Transcribe the material in full. Nothing should differ except that the pictures are left out.

# Start of DATASET CONTENT

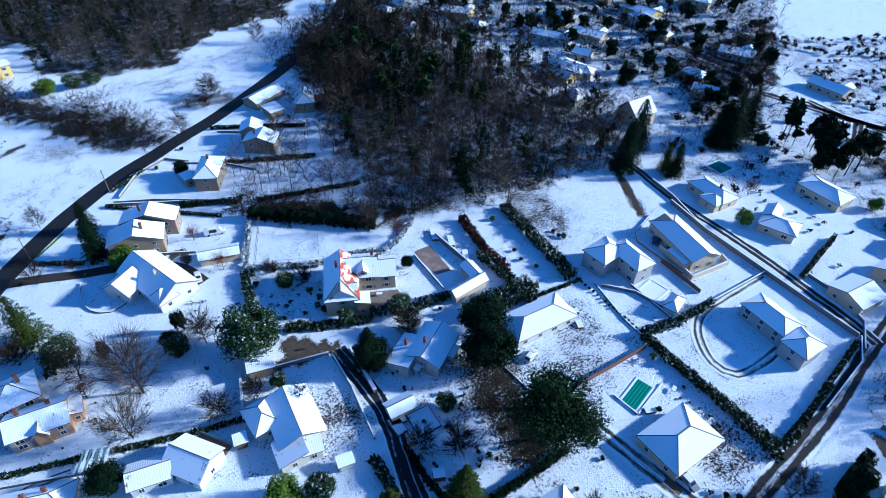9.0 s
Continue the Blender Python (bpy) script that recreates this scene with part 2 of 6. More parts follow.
def part(name, data, parent, label="", m=None):
    """Links one mesh (or bmesh) as a part under a thing or another part."""
    if isinstance(data, bmesh.types.BMesh):
        me = bpy.data.meshes.new(name)
        data.to_mesh(me)
        data.free()
        data = me
    ob = new(name, data)
    ob.parent = parent
    if m is not None:
        ob.matrix_basis = m
    return tagged(ob, label)


def thing(name, m, label, category, group="", kind=""):
    ob = new(name)
    ob.empty_display_size = 0.3
    ob.matrix_basis = m
    return tagged(ob, label, category, group, kind)


def box(x0, x1, y0, y1, z0, z1, mat, bevel=0.0):
    bm = bmesh.new()
    bmesh.ops.create_cube(bm, size=1, matrix=Matrix.Translation(((x0 + x1) / 2, (y0 + y1) / 2, (z0 + z1) / 2)) @ Matrix.Diagonal((x1 - x0, y1 - y0, z1 - z0, 1)))
    if bevel:
        bmesh.ops.bevel(bm, geom=bm.edges[:], offset=bevel, segments=1, affect="EDGES")
    me = bpy.data.meshes.new("box")
    bm.to_mesh(me)
    bm.free()
    me.materials.append(mat)
    return me


def strip_mesh(name, pts, widths, mat, z=0.03, step=2.0, thick=0.0):
    """A ribbon along a smooth line through pts, with u across and v along."""
    line = smooth_line(pts, step)
    if np.isscalar(widths):
        widths = [widths, widths]
    w = np.interp(np.linspace(0, 1, len(line)), np.linspace(0, 1, len(widths)), widths)
    verts, faces, uvs, run = [], [], [], 0.0
    cols = 5
    for i, p in enumerate(line):
        a, b = line[max(i - 1, 0)], line[min(i + 1, len(line) - 1)]
        d = (b - a).normalized()
        nrm = Vector((-d.y, d.x))
        if i:
            run += (p - line[i - 1]).length
        for j in range(cols):
            f = j / (cols - 1) - 0.5
            wob = 0.25 * noise.noise(Vector((p.x * 0.3, p.y * 0.3, j))) if j in (0, cols - 1) else 0
            q = p + nrm * (f * (w[i] + wob))
            verts.append((q.x, q.y, z + float(height(q.x, q.y))))
        if i:
            for j in range(cols - 1):
                a0 = (i - 1) * cols + j
                faces.append((a0, a0 + 1, a0 + cols + 1, a0 + cols))
                l = (p - line[i - 1]).length
                u0, u1 = j / (cols - 1), (j + 1) / (cols - 1)
                uvs += [(u0, run - l), (u1, run - l), (u1, run), (u0, run)]
    me = mesh_from(name, verts, faces, [mat], None, uvs)
    me.flip_normals()
    return me


def smooth_line(pts, step=2.0):
    """Catmull-Rom through the given points, sampled about every step metres."""
    p = [Vector(q[:2]) for q in pts]
    if len(p) == 2:
        n = max(1, int((p[1] - p[0]).length / step))
        return [p[0].lerp(p[1], i / n) for i in range(n + 1)]
    p = [p[0] * 2 - p[1]] + p + [p[-1] * 2 - p[-2]]
    out = []
    for i in range(1, len(p) - 2):
        a, b, c, d = p[i - 1:i + 3]
        n = max(1, int((c - b).length / step))
        for k in range(n):
            t = k / n
            out.append(0.5 * ((2 * b) + (c - a) * t + (2 * a - 5 * b + 4 * c - d) * t * t + (3 * b - a - 3 * c + d) * t ** 3))
    out.append(p[-2])
    return out


def straight_line(pts, step=2.0):
    p = [Vector(q[:2]) for q in pts]
    out = [p[0]]
    for a, b in zip(p, p[1:]):
        n = max(1, int((b - a).length / step))
        out += [a.lerp(b, i / n) for i in range(1, n + 1)]
    return out


def inside(x, y, poly):
    """Vectorised point-in-polygon test."""
    r = np.zeros(np.shape(x), dtype=bool)
    j = len(poly) - 1
    for i in range(len(poly)):
        xi, yi = poly[i]
        xj, yj = poly[j]
        r ^= ((yi > y) != (yj > y)) & (x < (xj - xi) * (y - yi) / (yj - yi + 1e-9) + xi)
        j = i
    return r


def height(x, y):
    """The ground's height: level, but for the wooded hillside that rises to the south-east."""
    s = np.maximum(-104 + 0.06 * x - y, 0.0)
    f = np.clip((x - 100) / 120, 0, 1)
    h = 20 * (1 - np.exp(-s / 60)) * (1 - 0.7 * f * f * (3 - 2 * f))
    return h * np.clip((x + 160) / 100, 0, 1)


# ---------------------------------------------------------------- ground and roads
BARE = []  # soft spots and lines where the snow is thin: (points, half width, strength, soil share)


def bare(pts, half, strength, soil=0.0):
    BARE.append((pts, half, strength, soil))


def ground():
    """One sheet to the horizon: a 2 m grid round the hamlet, a coarse rim beyond."""
    xs = np.concatenate([[-4000, -1500, -700, -420], np.arange(-300, 361, 2.2), [460, 750, 1500, 4000]])
    ys = np.concatenate([[-4000, -1500, -700, -460], np.arange(-340, 441, 2.2), [540, 800, 1500, 4000]])
    gx, gy = np.meshgrid(xs, ys)
    nx, ny = len(xs), len(ys)
    verts = np.stack([gx.ravel(), gy.ravel(), height(gx.ravel(), gy.ravel())], 1)
    i, j = np.meshgrid(np.arange(nx - 1), np.arange(ny - 1))
    a = (j * nx + i).ravel()
    quads = np.stack([a, a + 1, a + nx + 1, a + nx], 1)
    tris = np.concatenate([quads[:, [0, 1, 2]], quads[:, [0, 2, 3]]])
    me = fast_mesh("ground", verts, tris, [M_GROUND])
    amount, soil = np.zeros(gx.size), np.zeros(gx.size)
    x, y = gx.ravel(), gy.ravel()
    for pts, half, strength, kind in BARE:
        d = np.full(x.shape, 1e9)
        if len(pts) == 1:
            d = np.hypot(x - pts[0][0], y - pts[0][1])
        for (ax, ay), (bx, by) in zip(pts, pts[1:]):
            l2 = (bx - ax) ** 2 + (by - ay) ** 2 + 1e-9
            t = np.clip(((x - ax) * (bx - ax) + (y - ay) * (by - ay)) / l2, 0, 1)
            d = np.minimum(d, np.hypot(x - ax - t * (bx - ax), y - ay - t * (by - ay)))
        f = np.clip(1.5 - d / half, 0, 1)
        amount = np.maximum(amount, f * strength)
        soil = np.maximum(soil, (f > 0.01) * kind)
    for poly, strength in MELTED:
        wx = x + 1.2 * np.sin(y * 0.9) + 0.8 * np.sin(x * 1.3)
        f = inside(wx, y + 1.0 * np.sin(x * 0.8), poly)
        amount = np.maximum(amount, f * strength)
        soil = np.maximum(soil, f * 1.0)
    for poly, strength in FLOORS:
        wx = x + 5 * np.sin(y * 0.31) + 3 * np.sin(y * 0.83 + x * 0.2)
        wy = y + 5 * np.sin(x * 0.27) + 3 * np.sin(x * 0.71 + y * 0.3)
        f = 0.5 * inside(x, y, poly) + 0.5 * inside(wx, wy, poly)
        amount = np.maximum(amount, f * strength)
    me.attributes.new("bare", "FLOAT", "POINT").data.foreach_set("value", amount.astype(np.float32))
    me.attributes.new("dirt", "FLOAT", "POINT").data.foreach_set("value", soil.astype(np.float32))
    return tagged(new("ground", me), "snow-covered ground with thin grassy and muddy patches", "ground", "", "structure")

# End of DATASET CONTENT

• _FINISHED ANSWER_
9.0 s
Continue the Blender Python (bpy) script that recreates this scene with part 2 of 6. More parts follow.
def part(name, data, parent, label="", m=None):
    """Links one mesh (or bmesh) as a part under a thing or another part."""
    if isinstance(data, bmesh.types.BMesh):
        me = bpy.data.meshes.new(name)
        data.to_mesh(me)
        data.free()
        data = me
    ob = new(name, data)
    ob.parent = parent
    if m is not None:
        ob.matrix_basis = m
    return tagged(ob, label)


def thing(name, m, label, category, group="", kind=""):
    ob = new(name)
    ob.empty_display_size = 0.3
    ob.matrix_basis = m
    return tagged(ob, label, category, group, kind)


def box(x0, x1, y0, y1, z0, z1, mat, bevel=0.0):
    bm = bmesh.new()
    bmesh.ops.create_cube(bm, size=1, matrix=Matrix.Translation(((x0 + x1) / 2, (y0 + y1) / 2, (z0 + z1) / 2)) @ Matrix.Diagonal((x1 - x0, y1 - y0, z1 - z0, 1)))
    if bevel:
        bmesh.ops.bevel(bm, geom=bm.edges[:], offset=bevel, segments=1, affect="EDGES")
    me = bpy.data.meshes.new("box")
    bm.to_mesh(me)
    bm.free()
    me.materials.append(mat)
    return me


def strip_mesh(name, pts, widths, mat, z=0.03, step=2.0, thick=0.0):
    """A ribbon along a smooth line through pts, with u across and v along."""
    line = smooth_line(pts, step)
    if np.isscalar(widths):
        widths = [widths, widths]
    w = np.interp(np.linspace(0, 1, len(line)), np.linspace(0, 1, len(widths)), widths)
    verts, faces, uvs, run = [], [], [], 0.0
    cols = 5
    for i, p in enumerate(line):
        a, b = line[max(i - 1, 0)], line[min(i + 1, len(line) - 1)]
        d = (b - a).normalized()
        nrm = Vector((-d.y, d.x))
        if i:
            run += (p - line[i - 1]).length
        for j in range(cols):
            f = j / (cols - 1) - 0.5
            wob = 0.25 * noise.noise(Vector((p.x * 0.3, p.y * 0.3, j))) if j in (0, cols - 1) else 0
            q = p + nrm * (f * (w[i] + wob))
            verts.append((q.x, q.y, z + float(height(q.x, q.y))))
        if i:
            for j in range(cols - 1):
                a0 = (i - 1) * cols + j
                faces.append((a0, a0 + 1, a0 + cols + 1, a0 + cols))
                l = (p - line[i - 1]).length
                u0, u1 = j / (cols - 1), (j + 1) / (cols - 1)
                uvs += [(u0, run - l), (u1, run - l), (u1, run), (u0, run)]
    me = mesh_from(name, verts, faces, [mat], None, uvs)
    me.flip_normals()
    return me


def smooth_line(pts, step=2.0):
    """Catmull-Rom through the given points, sampled about every step metres."""
    p = [Vector(q[:2]) for q in pts]
    if len(p) == 2:
        n = max(1, int((p[1] - p[0]).length / step))
        return [p[0].lerp(p[1], i / n) for i in range(n + 1)]
    p = [p[0] * 2 - p[1]] + p + [p[-1] * 2 - p[-2]]
    out = []
    for i in range(1, len(p) - 2):
        a, b, c, d = p[i - 1:i + 3]
        n = max(1, int((c - b).length / step))
        for k in range(n):
            t = k / n
            out.append(0.5 * ((2 * b) + (c - a) * t + (2 * a - 5 * b + 4 * c - d) * t * t + (3 * b - a - 3 * c + d) * t ** 3))
    out.append(p[-2])
    return out


def straight_line(pts, step=2.0):
    p = [Vector(q[:2]) for q in pts]
    out = [p[0]]
    for a, b in zip(p, p[1:]):
        n = max(1, int((b - a).length / step))
        out += [a.lerp(b, i / n) for i in range(1, n + 1)]
    return out


def inside(x, y, poly):
    """Vectorised point-in-polygon test."""
    r = np.zeros(np.shape(x), dtype=bool)
    j = len(poly) - 1
    for i in range(len(poly)):
        xi, yi = poly[i]
        xj, yj = poly[j]
        r ^= ((yi > y) != (yj > y)) & (x < (xj - xi) * (y - yi) / (yj - yi + 1e-9) + xi)
        j = i
    return r


def height(x, y):
    """The ground's height: level, but for the wooded hillside that rises to the south-east."""
    s = np.maximum(-104 + 0.06 * x - y, 0.0)
    f = np.clip((x - 100) / 120, 0, 1)
    h = 20 * (1 - np.exp(-s / 60)) * (1 - 0.7 * f * f * (3 - 2 * f))
    return h * np.clip((x + 160) / 100, 0, 1)


# ---------------------------------------------------------------- ground and roads
BARE = []  # soft spots and lines where the snow is thin: (points, half width, strength, soil share)


def bare(pts, half, strength, soil=0.0):
    BARE.append((pts, half, strength, soil))


def ground():
    """One sheet to the horizon: a 2 m grid round the hamlet, a coarse rim beyond."""
    xs = np.concatenate([[-4000, -1500, -700, -420], np.arange(-300, 361, 2.2), [460, 750, 1500, 4000]])
    ys = np.concatenate([[-4000, -1500, -700, -460], np.arange(-340, 441, 2.2), [540, 800, 1500, 4000]])
    gx, gy = np.meshgrid(xs, ys)
    nx, ny = len(xs), len(ys)
    verts = np.stack([gx.ravel(), gy.ravel(), height(gx.ravel(), gy.ravel())], 1)
    i, j = np.meshgrid(np.arange(nx - 1), np.arange(ny - 1))
    a = (j * nx + i).ravel()
    quads = np.stack([a, a + 1, a + nx + 1, a + nx], 1)
    tris = np.concatenate([quads[:, [0, 1, 2]], quads[:, [0, 2, 3]]])
    me = fast_mesh("ground", verts, tris, [M_GROUND])
    amount, soil = np.zeros(gx.size), np.zeros(gx.size)
    x, y = gx.ravel(), gy.ravel()
    for pts, half, strength, kind in BARE:
        d = np.full(x.shape, 1e9)
        if len(pts) == 1:
            d = np.hypot(x - pts[0][0], y - pts[0][1])
        for (ax, ay), (bx, by) in zip(pts, pts[1:]):
            l2 = (bx - ax) ** 2 + (by - ay) ** 2 + 1e-9
            t = np.clip(((x - ax) * (bx - ax) + (y - ay) * (by - ay)) / l2, 0, 1)
            d = np.minimum(d, np.hypot(x - ax - t * (bx - ax), y - ay - t * (by - ay)))
        f = np.clip(1.5 - d / half, 0, 1)
        amount = np.maximum(amount, f * strength)
        soil = np.maximum(soil, (f > 0.01) * kind)
    for poly, strength in MELTED:
        wx = x + 1.2 * np.sin(y * 0.9) + 0.8 * np.sin(x * 1.3)
        f = inside(wx, y + 1.0 * np.sin(x * 0.8), poly)
        amount = np.maximum(amount, f * strength)
        soil = np.maximum(soil, f * 1.0)
    for poly, strength in FLOORS:
        wx = x + 5 * np.sin(y * 0.31) + 3 * np.sin(y * 0.83 + x * 0.2)
        wy = y + 5 * np.sin(x * 0.27) + 3 * np.sin(x * 0.71 + y * 0.3)
        f = 0.5 * inside(x, y, poly) + 0.5 * inside(wx, wy, poly)
        amount = np.maximum(amount, f * strength)
    me.attributes.new("bare", "FLOAT", "POINT").data.foreach_set("value", amount.astype(np.float32))
    me.attributes.new("dirt", "FLOAT", "POINT").data.foreach_set("value", soil.astype(np.float32))
    return tagged(new("ground", me), "snow-covered ground with thin grassy and muddy patches", "ground", "", "structure")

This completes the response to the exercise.